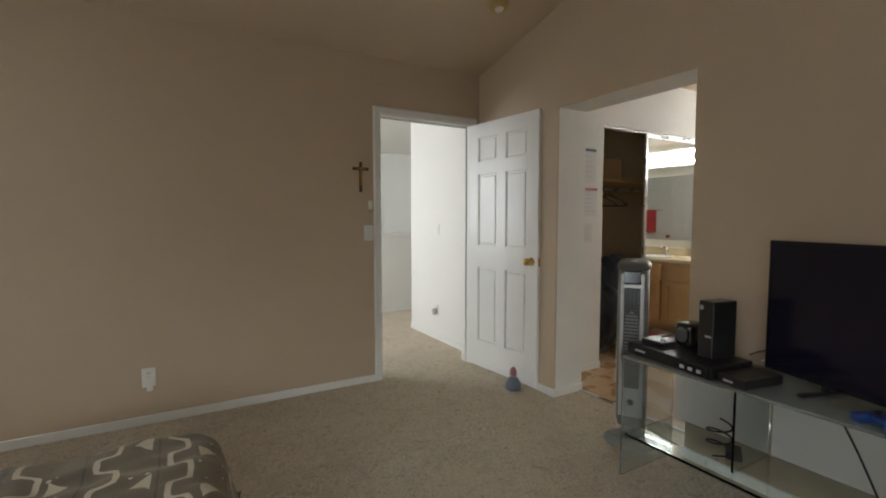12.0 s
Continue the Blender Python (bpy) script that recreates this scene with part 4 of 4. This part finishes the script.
# ---- chest of drawers with its lamp ----
def chest():
    ob = thing("chest_of_drawers", "tall dark brown chest of five drawers", "chest", "", (0, 0, 0))
    x0, x1, y0, y1, h = WEST + 0.02, 0.40, 4.0, 4.60, 1.345
    part("body", add_box(box(x0, x1, y0, y1, 0.06, h - 0.024, 0.003), x0 + 0.03, x1 - 0.02, y0 + 0.02, y1 - 0.02, 0.0, 0.06), DARK_WOOD, ob)
    part("top", box(x0 - 0.004, x1 + 0.022, y0 - 0.012, y1 + 0.012, h - 0.024, h, 0.005), DARK_WOOD, ob)
    hh = (h - 0.024 - 0.08) / 5
    for i in range(5):
        z = 0.08 + i * hh
        d = part("drawer", box(x1 + 0.0005, x1 + 0.020, y0 + 0.012, y1 - 0.012, z + 0.006, z + hh - 0.006, 0.004), DRAWER_WOOD, ob, "mid-brown drawer front")
        for y in (y0 + 0.14, y1 - 0.14):
            part("knob", lathe([(0.006, x1 + 0.019), (0.006, x1 + 0.030), (0.014, x1 + 0.036), (0.014, x1 + 0.042), (0.006, x1 + 0.046)], (0, y, z + hh / 2), "x", 16), CHROME, d, "metal knob", True)


chest()
dish = thing("small_tray", "thin dark tray on the chest's corner", "tray", "", (0.36, 4.42, 1.346))
part("tray", add_lathe(bmesh.new(), [(0.05, 0.0), (0.07, 0.006), (0.074, 0.014), (0.068, 0.012), (0.05, 0.006)], n=20), GREY_PLASTIC, dish, smooth=True)


def desk_lamp():
    ob = thing("desk_lamp", "black gooseneck desk lamp standing on the chest", "lamp", "", (0.325, 4.08, 1.3455))
    part("base", lathe([(0.076, 0.0), (0.08, 0.008), (0.074, 0.03), (0.05, 0.048), (0.016, 0.056)], n=32), BLACK_GLOSS, ob, smooth=True)
    part("switch", lathe([(0.012, 0.0), (0.01, 0.012)], (0.045, -0.03, 0.04), n=12), SILVER_PLASTIC, ob)
    tube("neck", [(0, 0, 0.05), (0.004, 0, 0.16), (-0.012, 0, 0.25), (-0.07, 0, 0.32), (-0.115, 0, 0.345)], 0.008, plain("dark_metal", (0.05, 0.045, 0.045), 0.3, 0.8), ob)
    head = part("shade", lathe([(0.018, -0.05), (0.03, -0.045), (0.034, 0.0), (0.046, 0.03), (0.072, 0.098), (0.070, 0.098), (0.044, 0.03), (0.03, 0.0)], n=32), BLACK_GLOSS, ob, smooth=True)
    head.matrix_basis = pose(-0.112, 0, 0.352, 0, 42, 0) @ pose(0, 0, 0, 22, 0, 0)
    inner = part("reflector", lathe([(0.0005, 0.052), (0.05, 0.056), (0.066, 0.093), (0.064, 0.094), (0.045, 0.060), (0.0005, 0.058)], n=32), IVORY, head, "white inside of the shade", True)
    part("lamp_bulb", lathe([(0.012, 0.055), (0.022, 0.075), (0.020, 0.09), (0.006, 0.098)], n=16), IVORY, head, smooth=True)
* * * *
▸ WORK TO COMPLETE: Reproduce only the lines from the beginning of the data through the line that contains "GREY_PLASTIC, dish, smooth=True)", both included, and please drop the pictures.

▸ COMPLETE RESPONSE:
12.0 s
Continue the Blender Python (bpy) script that recreates this scene with part 4 of 4. This part finishes the script.
# ---- chest of drawers with its lamp ----
def chest():
    ob = thing("chest_of_drawers", "tall dark brown chest of five drawers", "chest", "", (0, 0, 0))
    x0, x1, y0, y1, h = WEST + 0.02, 0.40, 4.0, 4.60, 1.345
    part("body", add_box(box(x0, x1, y0, y1, 0.06, h - 0.024, 0.003), x0 + 0.03, x1 - 0.02, y0 + 0.02, y1 - 0.02, 0.0, 0.06), DARK_WOOD, ob)
    part("top", box(x0 - 0.004, x1 + 0.022, y0 - 0.012, y1 + 0.012, h - 0.024, h, 0.005), DARK_WOOD, ob)
    hh = (h - 0.024 - 0.08) / 5
    for i in range(5):
        z = 0.08 + i * hh
        d = part("drawer", box(x1 + 0.0005, x1 + 0.020, y0 + 0.012, y1 - 0.012, z + 0.006, z + hh - 0.006, 0.004), DRAWER_WOOD, ob, "mid-brown drawer front")
        for y in (y0 + 0.14, y1 - 0.14):
            part("knob", lathe([(0.006, x1 + 0.019), (0.006, x1 + 0.030), (0.014, x1 + 0.036), (0.014, x1 + 0.042), (0.006, x1 + 0.046)], (0, y, z + hh / 2), "x", 16), CHROME, d, "metal knob", True)


chest()
dish = thing("small_tray", "thin dark tray on the chest's corner", "tray", "", (0.36, 4.42, 1.346))
part("tray", add_lathe(bmesh.new(), [(0.05, 0.0), (0.07, 0.006), (0.074, 0.014), (0.068, 0.012), (0.05, 0.006)], n=20), GREY_PLASTIC, dish, smooth=True)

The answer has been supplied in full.